BEGIN DATA
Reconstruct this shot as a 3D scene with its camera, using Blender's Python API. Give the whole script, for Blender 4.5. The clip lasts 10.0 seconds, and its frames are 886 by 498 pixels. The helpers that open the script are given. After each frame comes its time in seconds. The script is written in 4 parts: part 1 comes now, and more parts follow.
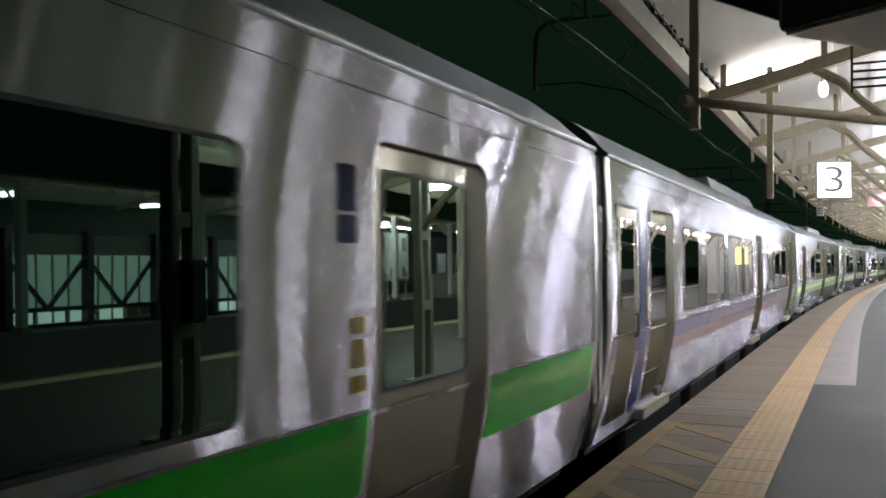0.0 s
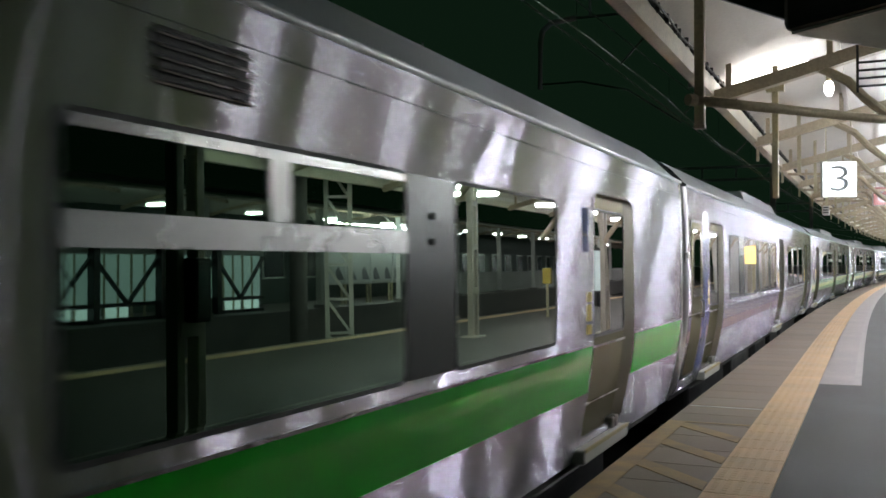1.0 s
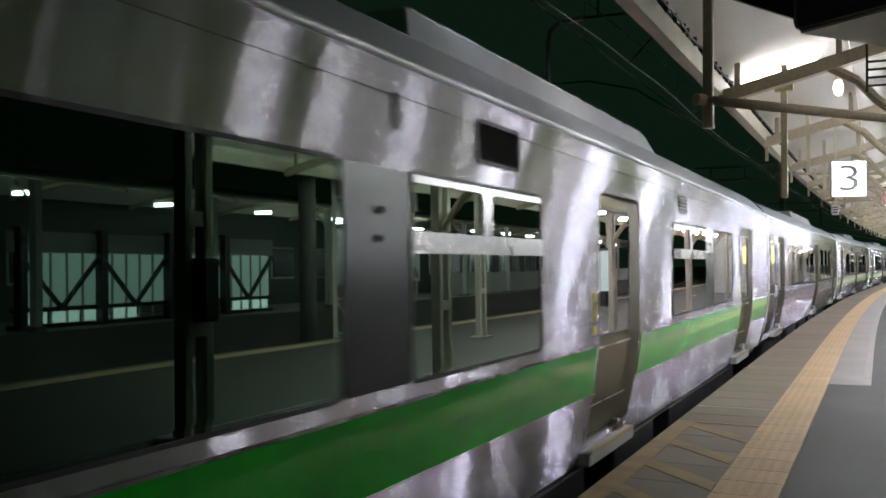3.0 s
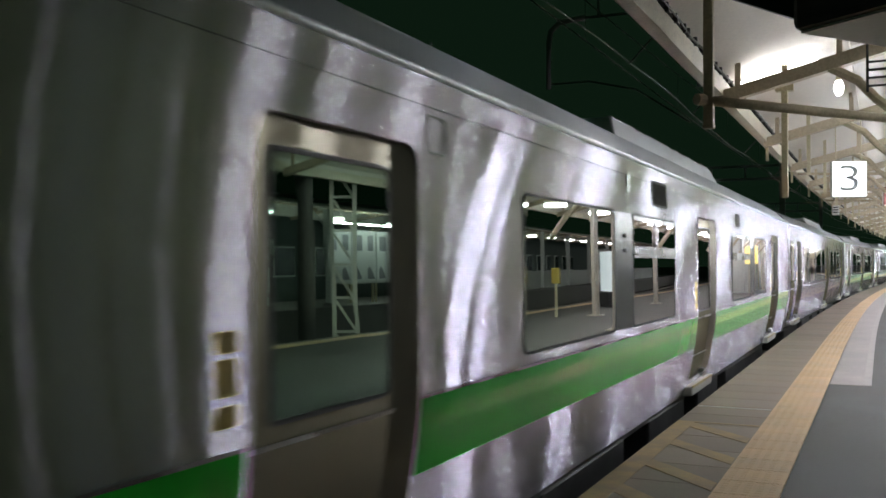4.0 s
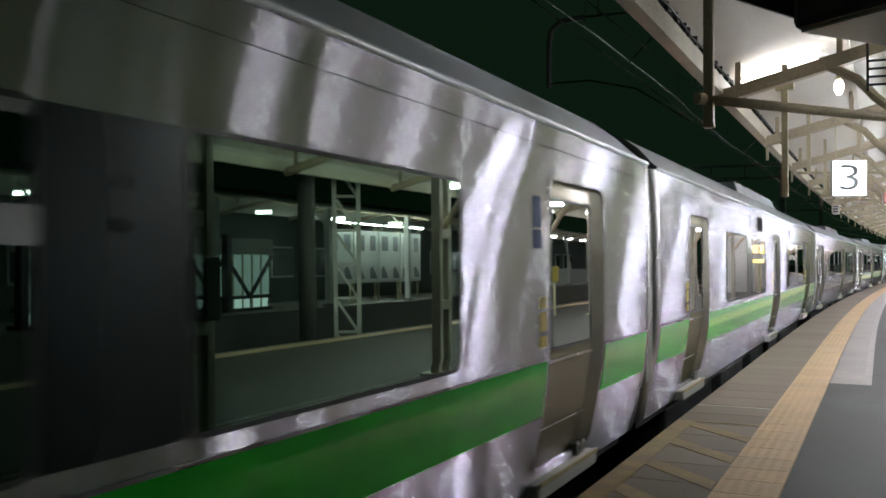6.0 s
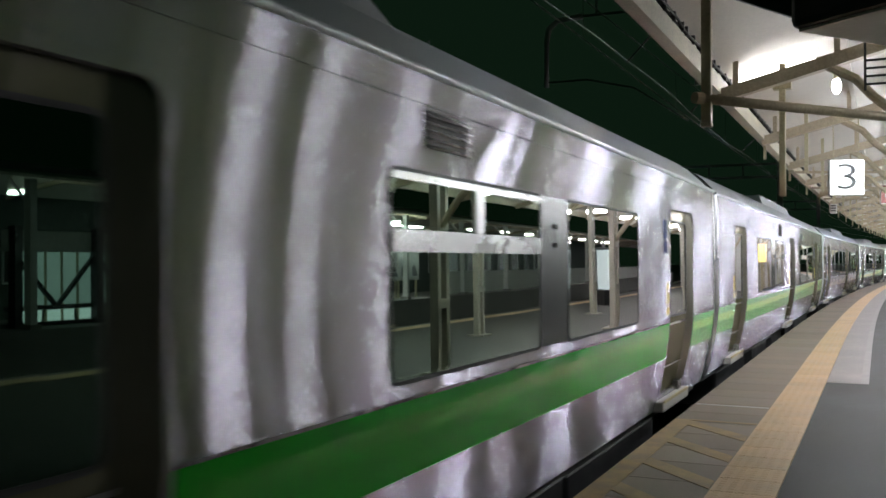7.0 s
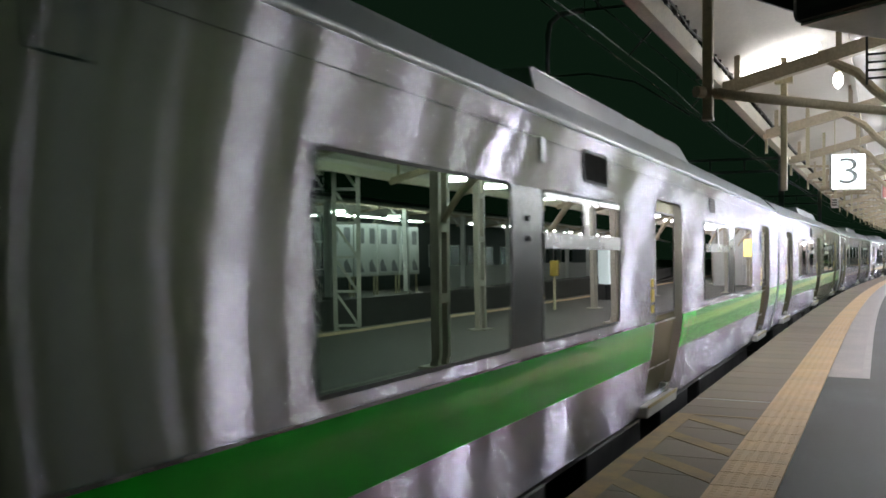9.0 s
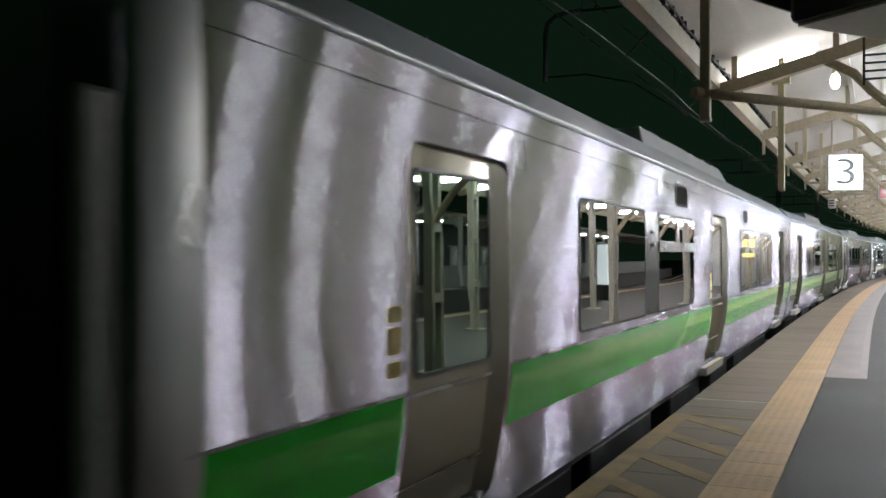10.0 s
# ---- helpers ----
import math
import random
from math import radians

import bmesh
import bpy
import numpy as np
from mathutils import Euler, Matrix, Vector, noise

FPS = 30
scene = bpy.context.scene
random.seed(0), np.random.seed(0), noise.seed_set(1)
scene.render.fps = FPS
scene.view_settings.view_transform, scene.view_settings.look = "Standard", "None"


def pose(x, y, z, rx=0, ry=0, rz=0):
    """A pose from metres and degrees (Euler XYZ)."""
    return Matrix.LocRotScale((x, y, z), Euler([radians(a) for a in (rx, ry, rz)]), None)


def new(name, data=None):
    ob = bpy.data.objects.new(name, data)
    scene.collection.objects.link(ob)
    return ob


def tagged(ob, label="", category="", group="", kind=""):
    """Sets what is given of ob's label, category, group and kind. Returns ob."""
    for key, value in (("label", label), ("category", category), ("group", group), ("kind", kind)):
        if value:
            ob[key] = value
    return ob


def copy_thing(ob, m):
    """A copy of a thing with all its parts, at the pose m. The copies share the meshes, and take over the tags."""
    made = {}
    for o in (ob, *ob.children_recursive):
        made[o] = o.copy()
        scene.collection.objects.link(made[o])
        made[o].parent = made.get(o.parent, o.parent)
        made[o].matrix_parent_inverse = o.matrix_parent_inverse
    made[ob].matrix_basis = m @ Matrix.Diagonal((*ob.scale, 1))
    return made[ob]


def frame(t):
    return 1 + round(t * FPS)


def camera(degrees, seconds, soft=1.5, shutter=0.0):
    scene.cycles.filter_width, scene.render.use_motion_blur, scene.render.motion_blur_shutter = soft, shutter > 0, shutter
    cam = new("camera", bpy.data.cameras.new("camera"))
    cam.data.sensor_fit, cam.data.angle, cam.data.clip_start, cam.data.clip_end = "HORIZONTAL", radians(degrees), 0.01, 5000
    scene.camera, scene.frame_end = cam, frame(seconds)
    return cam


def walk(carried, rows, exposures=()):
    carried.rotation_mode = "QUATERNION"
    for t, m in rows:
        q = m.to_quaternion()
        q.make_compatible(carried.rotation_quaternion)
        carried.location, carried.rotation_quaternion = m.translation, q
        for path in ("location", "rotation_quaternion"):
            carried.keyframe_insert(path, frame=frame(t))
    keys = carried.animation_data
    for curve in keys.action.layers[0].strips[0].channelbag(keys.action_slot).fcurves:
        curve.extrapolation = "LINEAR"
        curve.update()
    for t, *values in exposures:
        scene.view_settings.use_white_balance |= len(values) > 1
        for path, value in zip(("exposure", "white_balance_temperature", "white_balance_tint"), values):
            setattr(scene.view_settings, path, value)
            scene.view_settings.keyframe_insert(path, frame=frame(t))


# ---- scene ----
END DATA
• WHAT THE EXERCISE ASKS: Copy out precisely the lines from the line with "# ---- helpers" to the line with "carried.location, carried.rotation_quaternion = m.translation, q" in the material above, including those two lines and omitting all the rest.

• OUTPUT OF THE TASK:
# ---- helpers ----
import math
import random
from math import radians

import bmesh
import bpy
import numpy as np
from mathutils import Euler, Matrix, Vector, noise

FPS = 30
scene = bpy.context.scene
random.seed(0), np.random.seed(0), noise.seed_set(1)
scene.render.fps = FPS
scene.view_settings.view_transform, scene.view_settings.look = "Standard", "None"


def pose(x, y, z, rx=0, ry=0, rz=0):
    """A pose from metres and degrees (Euler XYZ)."""
    return Matrix.LocRotScale((x, y, z), Euler([radians(a) for a in (rx, ry, rz)]), None)


def new(name, data=None):
    ob = bpy.data.objects.new(name, data)
    scene.collection.objects.link(ob)
    return ob


def tagged(ob, label="", category="", group="", kind=""):
    """Sets what is given of ob's label, category, group and kind. Returns ob."""
    for key, value in (("label", label), ("category", category), ("group", group), ("kind", kind)):
        if value:
            ob[key] = value
    return ob


def copy_thing(ob, m):
    """A copy of a thing with all its parts, at the pose m. The copies share the meshes, and take over the tags."""
    made = {}
    for o in (ob, *ob.children_recursive):
        made[o] = o.copy()
        scene.collection.objects.link(made[o])
        made[o].parent = made.get(o.parent, o.parent)
        made[o].matrix_parent_inverse = o.matrix_parent_inverse
    made[ob].matrix_basis = m @ Matrix.Diagonal((*ob.scale, 1))
    return made[ob]


def frame(t):
    return 1 + round(t * FPS)


def camera(degrees, seconds, soft=1.5, shutter=0.0):
    scene.cycles.filter_width, scene.render.use_motion_blur, scene.render.motion_blur_shutter = soft, shutter > 0, shutter
    cam = new("camera", bpy.data.cameras.new("camera"))
    cam.data.sensor_fit, cam.data.angle, cam.data.clip_start, cam.data.clip_end = "HORIZONTAL", radians(degrees), 0.01, 5000
    scene.camera, scene.frame_end = cam, frame(seconds)
    return cam


def walk(carried, rows, exposures=()):
    carried.rotation_mode = "QUATERNION"
    for t, m in rows:
        q = m.to_quaternion()
        q.make_compatible(carried.rotation_quaternion)
        carried.location, carried.rotation_quaternion = m.translation, q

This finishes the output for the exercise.